Terrell was a suffragette, anti-lynching activist, and president and co-founder of the National Association of Colored Women (NACW). She was one of the first African American women to earn a college degree, graduating from Oberlin in 1884. 


Terrell joined the National American Woman Suffrage Association (NAWSA), and as one of its few Black members, advocated for further inclusivity because national women’s organizations often excluded African-American women. 


At a speech before the NAWSA in 1904, Terrell demanded, “My sisters of the dominant race, stand up not only for the oppressed sex, but also for the oppressed race!” 


THANK YOU, Mary. In the face of both racism and sexism, you were courageous, ferocious, and persistent.

Feature #1: Maria Stewart

Stewart was a radical journalist, teacher, lecturer, abolitionist, and women’s rights advocate. She was the first known American woman to speak to a mixed race and mixed gender audience, and the first African American woman to lecture about women’s rights and make public anti-slavery speeches.

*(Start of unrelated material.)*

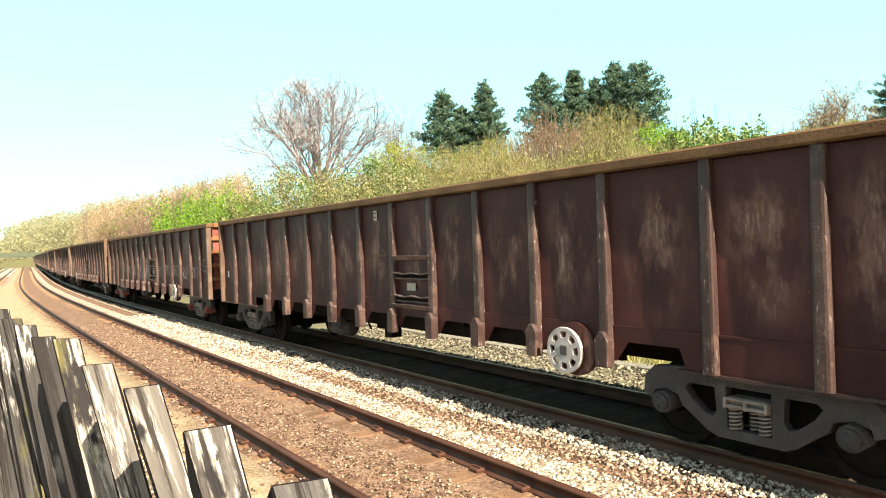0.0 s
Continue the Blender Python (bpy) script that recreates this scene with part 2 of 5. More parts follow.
SHINE = material("polished_rail_head", [(0.3, (0.30, 0.25, 0.22)), (0.7, (0.45, 0.4, 0.36))], 2.0, 0.3, 0.8, 0.05, 60)
SLEEPER = material("brown_dusty_sleeper", [(0.3, (0.12, 0.066, 0.037)), (0.5, (0.26, 0.15, 0.083)), (0.75, (0.44, 0.28, 0.16))], 3.5, 0.9, 0.0, 0.5, 40, per_object=0.2)
# sleepers of the train's track: the train's shade is put into their colour
SLEEPERSHADE = material("sleeper_darkened_for_shade", [(0.3, (0.016, 0.012, 0.01)), (0.5, (0.045, 0.033, 0.026)), (0.75, (0.1, 0.075, 0.055))], 3.5, 0.9, 0.0, 0.5, 40, per_object=0.2, spec=0.1)
BALLAST = material("pale_ballast_bed", [(0.32, (0.1, 0.075, 0.055)), (0.45, (0.34, 0.27, 0.19)), (0.55, (0.55, 0.48, 0.38)), (0.68, (0.78, 0.72, 0.61))], 3.0, 0.95, 0.0, 1.0, 22, 0.6)
BALLASTBROWN = material("rusty_ballast_bed", [(0.32, (0.07, 0.042, 0.028)), (0.5, (0.22, 0.13, 0.08)), (0.7, (0.4, 0.28, 0.19))], 3.0, 0.95, 0.0, 1.0, 24, 0.6)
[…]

She focused particularly on the rights of Black women, and was one of the matriarchs of Black feminist thought, calling on Black women especially to take on a more visible role in civil rights agitation.


In an 1831 declaration, Stewart stated, “O, ye daughters of Africa, awake! awake! arise! no longer sleep nor slumber, but distinguish yourselves. Show forth to the world that ye are endowed with noble and exalted faculties.”

THANK YOU, Maria. In the face of both racism and sexism, you were courageous, ferocious, and persistent.